Some of the letters of the alphabet, in this ongoing project, are no-brainers. I already know who ‘M’ is going to be, and I suspect you do too if you read this blog. And I knew who would step forward for L – it had to be my boy Stephen Leacock. Look at that towering pile of Canada’s finest.

How many books do I have by Stephen Leacock?

There are TWENTY-SEVEN Leacock books there, though that does include a couple of ‘best ofs’ that I think replicate content found in the others. I’ve no idea how many books Leacock wrote, and I’ve only actively sought out one of these books – My Discovery of England – relying on serendipity to find the others. He is one of those authors who turns up often, almost always (in this country) in 1910s-30s editions that speak to a popularity he once had.
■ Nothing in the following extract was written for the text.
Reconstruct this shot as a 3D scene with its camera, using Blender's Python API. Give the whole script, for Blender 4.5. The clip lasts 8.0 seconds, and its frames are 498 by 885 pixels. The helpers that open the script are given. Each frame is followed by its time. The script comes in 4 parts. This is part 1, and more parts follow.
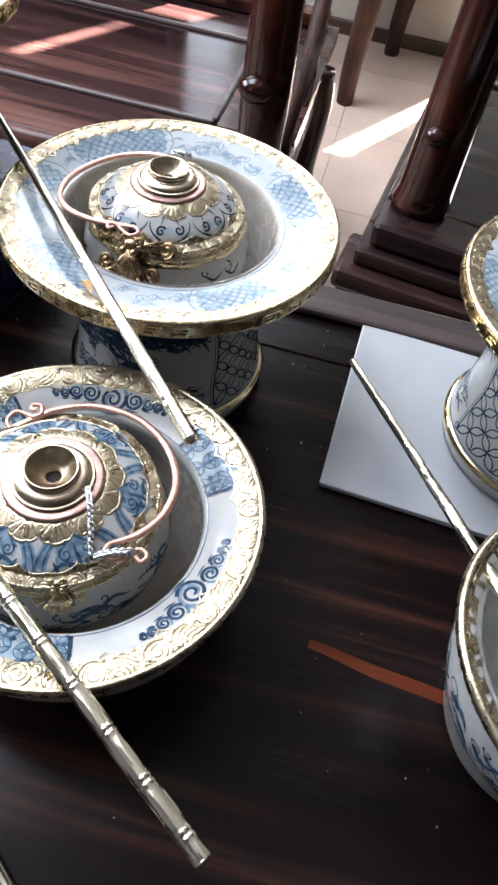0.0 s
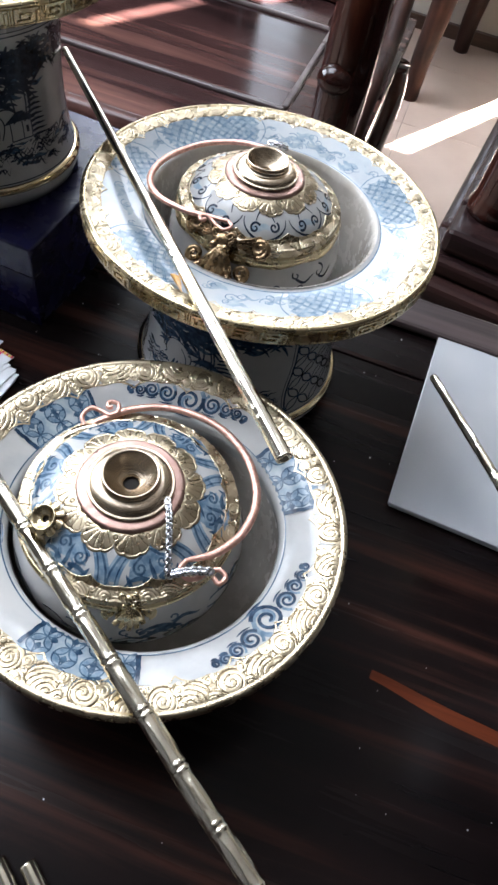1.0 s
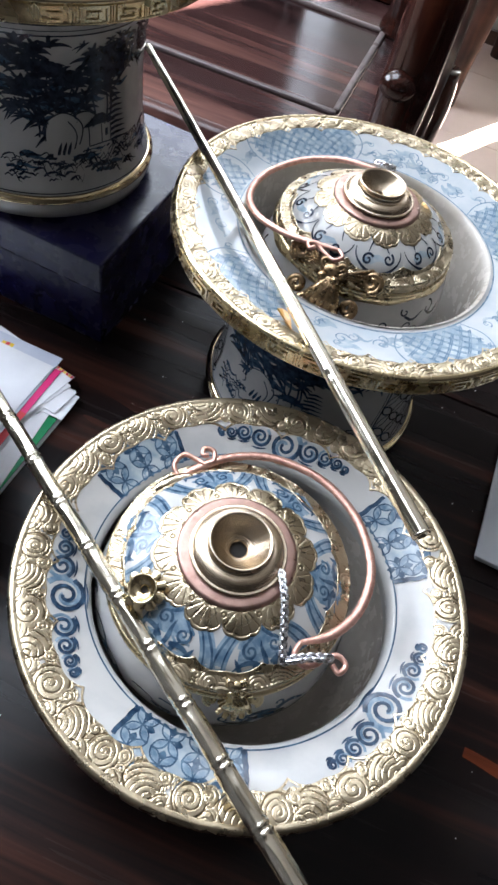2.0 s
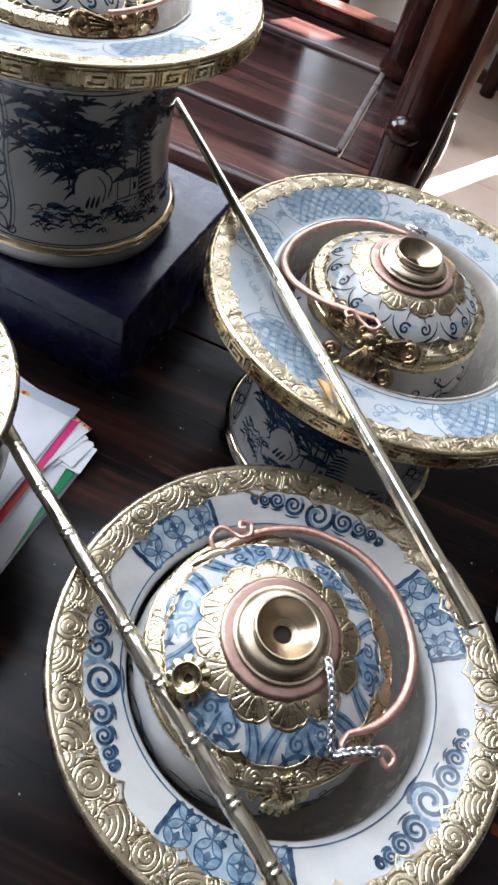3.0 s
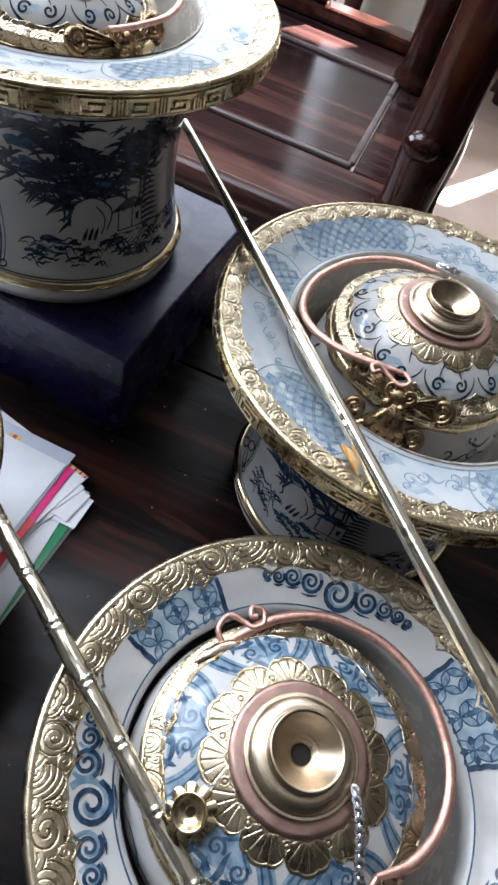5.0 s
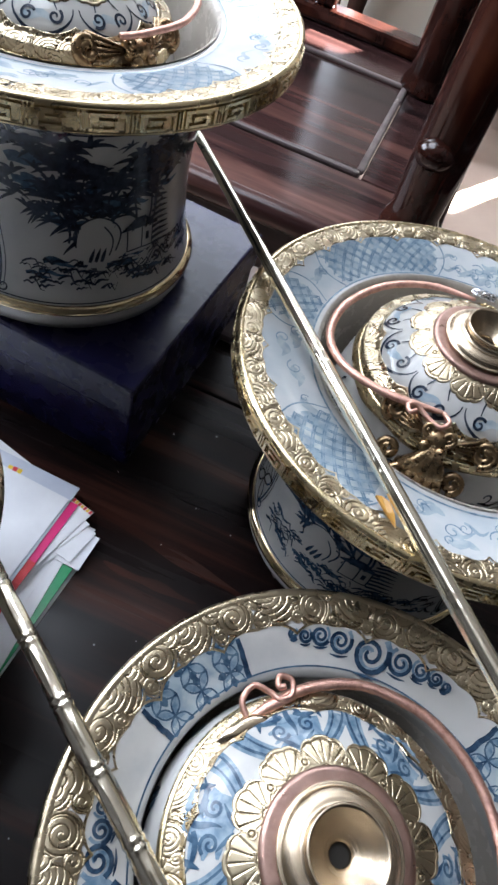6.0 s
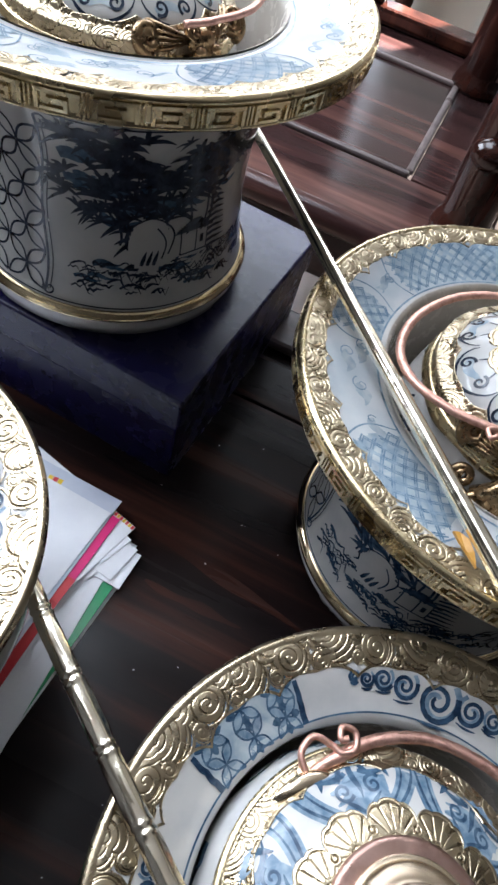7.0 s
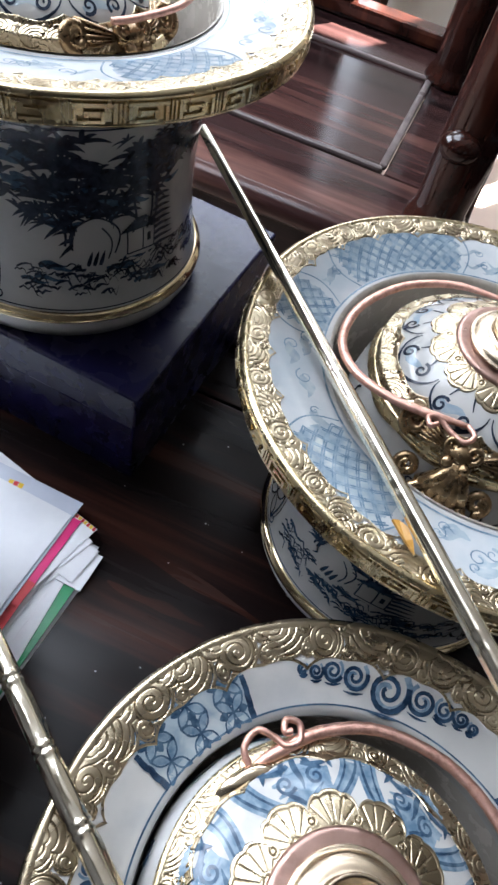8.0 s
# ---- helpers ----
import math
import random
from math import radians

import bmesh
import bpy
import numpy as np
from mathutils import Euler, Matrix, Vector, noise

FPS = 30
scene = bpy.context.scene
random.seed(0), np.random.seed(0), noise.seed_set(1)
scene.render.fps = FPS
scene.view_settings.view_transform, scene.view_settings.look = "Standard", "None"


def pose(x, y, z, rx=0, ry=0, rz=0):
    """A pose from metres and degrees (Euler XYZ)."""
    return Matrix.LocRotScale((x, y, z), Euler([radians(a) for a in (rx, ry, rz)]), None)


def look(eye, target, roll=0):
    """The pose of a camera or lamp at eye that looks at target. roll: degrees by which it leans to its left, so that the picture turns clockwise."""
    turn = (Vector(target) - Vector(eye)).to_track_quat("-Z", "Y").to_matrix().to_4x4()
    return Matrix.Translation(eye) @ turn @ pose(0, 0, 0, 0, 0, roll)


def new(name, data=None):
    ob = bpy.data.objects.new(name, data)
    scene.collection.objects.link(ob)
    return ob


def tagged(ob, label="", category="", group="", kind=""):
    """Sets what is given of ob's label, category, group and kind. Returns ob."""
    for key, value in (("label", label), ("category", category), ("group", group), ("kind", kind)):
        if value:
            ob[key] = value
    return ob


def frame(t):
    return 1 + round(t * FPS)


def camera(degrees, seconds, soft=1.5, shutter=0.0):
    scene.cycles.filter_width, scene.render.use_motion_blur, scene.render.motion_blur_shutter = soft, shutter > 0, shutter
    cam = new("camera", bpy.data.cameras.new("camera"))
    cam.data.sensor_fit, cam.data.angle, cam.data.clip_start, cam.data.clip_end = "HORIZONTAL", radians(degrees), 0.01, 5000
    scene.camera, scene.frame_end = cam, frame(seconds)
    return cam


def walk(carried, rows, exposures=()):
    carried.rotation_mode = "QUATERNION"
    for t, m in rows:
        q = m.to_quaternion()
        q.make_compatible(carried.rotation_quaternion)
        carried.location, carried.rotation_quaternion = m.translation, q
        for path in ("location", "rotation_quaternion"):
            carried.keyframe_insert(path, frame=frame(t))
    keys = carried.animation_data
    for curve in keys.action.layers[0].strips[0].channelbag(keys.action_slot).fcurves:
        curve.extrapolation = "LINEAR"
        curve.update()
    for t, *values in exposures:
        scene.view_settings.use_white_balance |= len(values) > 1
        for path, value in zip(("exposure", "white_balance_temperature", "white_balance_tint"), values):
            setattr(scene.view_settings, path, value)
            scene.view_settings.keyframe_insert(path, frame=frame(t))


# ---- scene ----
cam = camera(42.0, 8.0, 2.7)
PATH = [
    (0, (0.07522, 0.05212, 0.38983), (0.09937, 0.29369, 0.07194), 11.42),
    (0.5, (0.05687, 0.06482, 0.38502), (0.07380, 0.30508, 0.06566), 12.72),
    (1, (0.04120, 0.07239, 0.37633), (0.05410, 0.30712, 0.05271), 14.27),
    (1.5, (0.01739, 0.09759, 0.36692), (0.02764, 0.32348, 0.03697), 15.70),
    (2, (-0.01512, 0.10697, 0.35623), (-0.00004, 0.33915, 0.03086), 17.45),
    (2.2, (-0.02759, 0.11404, 0.35824), (-0.01121, 0.34970, 0.03544), 18.28),
    (3.3, (-0.05144, 0.13259, 0.36069), (-0.02594, 0.37703, 0.04510), 20.34),
    (3.5, (-0.05479, 0.14025, 0.35991), (-0.03331, 0.38530, 0.04449), 19.17),
    (4, (-0.05665, 0.14820, 0.35313), (-0.03223, 0.39395, 0.03846), 20.88),
    (5.3, (-0.05748, 0.17637, 0.34564), (-0.03759, 0.41951, 0.02864), 19.71),
    (5.5, (-0.06653, 0.18123, 0.34258), (-0.04790, 0.42476, 0.02580), 19.51),
    (6, (-0.07073, 0.19566, 0.33654), (-0.04797, 0.44061, 0.02114), 20.39),
    (6.5, (-0.07953, 0.20596, 0.33046), (-0.06062, 0.45110, 0.01495), 20.60),
    (7, (-0.08417, 0.21239, 0.32302), (-0.07807, 0.45302, 0.00355), 18.91),
    (7.5, (-0.08410, 0.21270, 0.32657), (-0.08399, 0.45648, 0.00944), 17.37),
    (8, (-0.06324, 0.21540, 0.32478), (-0.05640, 0.45715, 0.00618), 17.11),
]
walk(cam, [(t, look(eye, target, roll)) for t, eye, target, roll in PATH], [(0, 5.47), (0.8, 5.27), (2, 5.27), (4, 5.08), (6, 5.08), (7, 5.15), (8, 5.2)])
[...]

How many of these have I read?

I have almost no idea. Because so many of them are collections of essays/sketches, the titles don’t always clue you in to their contents. According to my LibraryThing, where I mark whether or not I’ve read a book, I have read 14 of them. But the bulk of my Leacock reading was pre-blog, around 2004-6, so I don’t have a firm recollection of how accurate that is. I still read one every year or two, so I can keep going for a bit.

How did I start reading Stephen Leacock?

think I was lent some by my aunt, but it’s also possible that I discovered him in the same place I discovered E.M. Delafield – a 1940 volume of sketches called Modern Humour. As I say above, I was on a bit of a blitz of reading him 15 or so years ago, and whenever I pick one up I’m reminded why I enjoy him so much.

General impressions…

What a joyful writer Leacock is. His essays and sketches tend to be ironic or dry, or sometimes openly pastiching some well-known writing of the day, and he has a taste for the surreal that almost always lands on the right side of too far. He is an exemplary judge of that – of being careful with the absurdities to make them still enjoyable. Among the books in that pile are some more serious things, I think, but I’ve only dabbled in them.

When I went to Canada in 2017, I was keen to fill some Leacock gaps – and to visit his house, which was a wonderful experience. It was a novelty to see editions of his works that were printed in the past 70 years, and a couple of the paperbacks up the top of the pile came from that trip. I don’t think Leacock is much read anymore, even in Canada, but he should be.